GE - Une photo par jour

Cologny - 07 heures 42

Le samedi, parfois, café-croissant dans une boulangerie sur la route de mon travail. J'y retrouve des habitués pliés sur leur journal qui renvoient à mon bonjour un bonjour marmonné pareil à celui que je dispense au prochain client arrivé. 

 

La serveuse me sert sans me demander ce que je veux, supputant que je tiens à mes habitudes, sporadiques d'ailleurs, en glissant sans un mot de la machine à café vers ma table. Je la gratifie d'un merci dont je ne sais même pas s'il est arrivé à destination - elle est déjà affairée ailleurs et moi dans le journal : 

 

 

... L'annonce du magistrat a été accueillie par un «yes!» sonore d'amis d'Oscar Pistorius, avant que l'athlète ne quitte la salle, pris de sanglots.
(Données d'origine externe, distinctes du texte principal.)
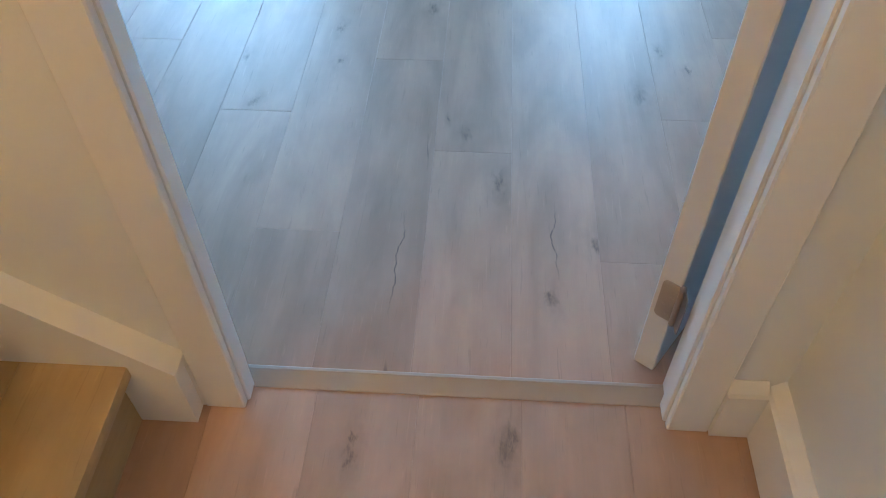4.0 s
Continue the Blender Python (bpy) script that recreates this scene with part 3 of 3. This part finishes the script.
def tread_mesh(profile):
    bm = bmesh.new()
    a = [bm.verts.new((u - 0.2215, -w / 2, v)) for u, v in profile]
    b = [bm.verts.new((u - 0.2215, w / 2, v)) for u, v in profile]
    bm.faces.new(a), bm.faces.new(b[::-1])
    for i in range(len(profile)):
        j = (i + 1) % len(profile)
        bm.faces.new((a[i], b[i], b[j], a[j]))
    bmesh.ops.recalc_face_normals(bm, faces=bm.faces)
    me = mesh_of("tread", bm, STAIR)
    for p in me.polygons:
        p.use_smooth = True
    me.set_sharp_from_angle(angle=0.45)
    return me


tread_me = tread_mesh([(0.0606, -0.001), (0.0606, -0.032)] + tp[2:] + [(0.0616, 0.0)])
rear_me = tread_mesh([(0.0, 0.0), (0.0, -0.032), (0.0600, -0.032), (0.0600, -0.001), (0.0590, 0.0)])
riser_me = mesh_of("riser", box(-0.012, 0, -w / 2, w / 2, 0.0, ST_R - 0.029), STAIR)
# knots that stand out, in the axes of their own board: across, along, size
STAIR_KNOTS = {("tread", 1): (-0.06, -0.21, 0.03), ("tread", 2): (-0.126, 0.31, 0.045), ("tread", 3): (-0.022, -0.037, 0.03), ("tread", 4): (0.007, 0.07, 0.018),
               ("riser", 4): (0.085, 0.28, 0.02), ("riser", 3): (0.115, 0.16, 0.03)}
stair_rng = random.Random(5)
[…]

Ses proches se sont ensuite étreints et ont formé un cercle, visiblement pour prier. Des membres de la famille de Reeva Steenkamp, la victime, sont restés interdits. 

 

J'enchaîne sur une interview de Bob Wilson par Katia Berger (la fille de John, l'écrivain), arrive un couple d'habitués, même scénario, pas un mot de la serveuse. Je replonge dans le journal : 

 

Que permet le silence au théâtre? 

 

On cantonne trop souvent le jeu d'acteur à son usage de la parole. Si on s'inspire de l'opéra de Pékin, du théâtre Nô, de ce qui se fait en Inde ou à Java, on découvre qu'il existe 250 manières de bouger les yeux. J'ai travaillé avec une star de l'opéra de Taipei qui m'a dit connaître 700 façons différentes de bouger la manche de son costume. Voilà ce qu'est le langage théâtral! 

 

Bob Wilson met en scène Beckett à Genève, on m'a proposé une place, flûte, et j'ai décliné. Je viens d'ailleurs juste de terminer un livre d'entretiens entre Charles Juliet et l'irlandais, d'assister, dans la foulée, à une pièce écrite par Tahar Benjelloun sur une fictive rencontre, à Tanger, entre Samuel Beckett et Jean Genet qui attendent - dans le style Godot - Giacometti en s'astiquant brillamment les neurones. 

 

Le pain sec sur lequel Beckett tartine ses mots me laisse sur ma faim même si je comprends son insoumission à la tyrannie de la rhétorique, du beau, du sens, de l'ornement, etc... C'est un explorateur de la sécheresse qui donne ses lettres de noblesse au mot lapidaire - mais ça m'ennuie, me murmure-je, et recommande un croissant au beurre. 

 

Mange, feuillette et paye. 

 

-Au revoir ! 

-... 

 

Moins deux degrés devant la boulangerie, je me casque, me gante. Arrive une dame, espagnole ou portugaise, en uniforme d'employée de maison enveloppée dans une courte doudoune marron. On s'est déjà croisés, à chaque fois au moment de sortir de la boulangerie et à chaque fois elle glisse ses piécettes dans la caisse à journaux et va acheter une baguette de pain. Cette involontaire synchronisation de deux mondes inconnus l'un de l'autre m'amuse autant que me fascine sa répétition. Mais qui est donc celui ou celle qui envoie sa soubrette chercher le pain et le journal le samedi matin ?  

 

Dans quel monde vit-il ? Et Pistorius, pourquoi a-t-il tiré sur la porte de sa salle de bain ? Et cette serveuse pourquoi ne prononce-t-elle jamais les mots bonjour et merci ? Et cette femme de chambre a-t-elle lu Godot ? En portugais ? Peut-on lire Godot en portugais ? Je la contemple enfiler les piécettes avec application. Ça dure une éternité. Du Beckett ? Mis en scène par Wilson ? Ils sont en tous les cas dans le journal que va apporter la femme à son employeur. 

 

Je me dégante sors mon appareil photo, déteste photographier les gens de dos, mais vais le faire, dois le faire pour répondre par l'image à toute cette bousculade d'interrogations. 

 

Trop tard ! La scène est vide. 

 

Ne reste qu'une orange posée sur une poubelle.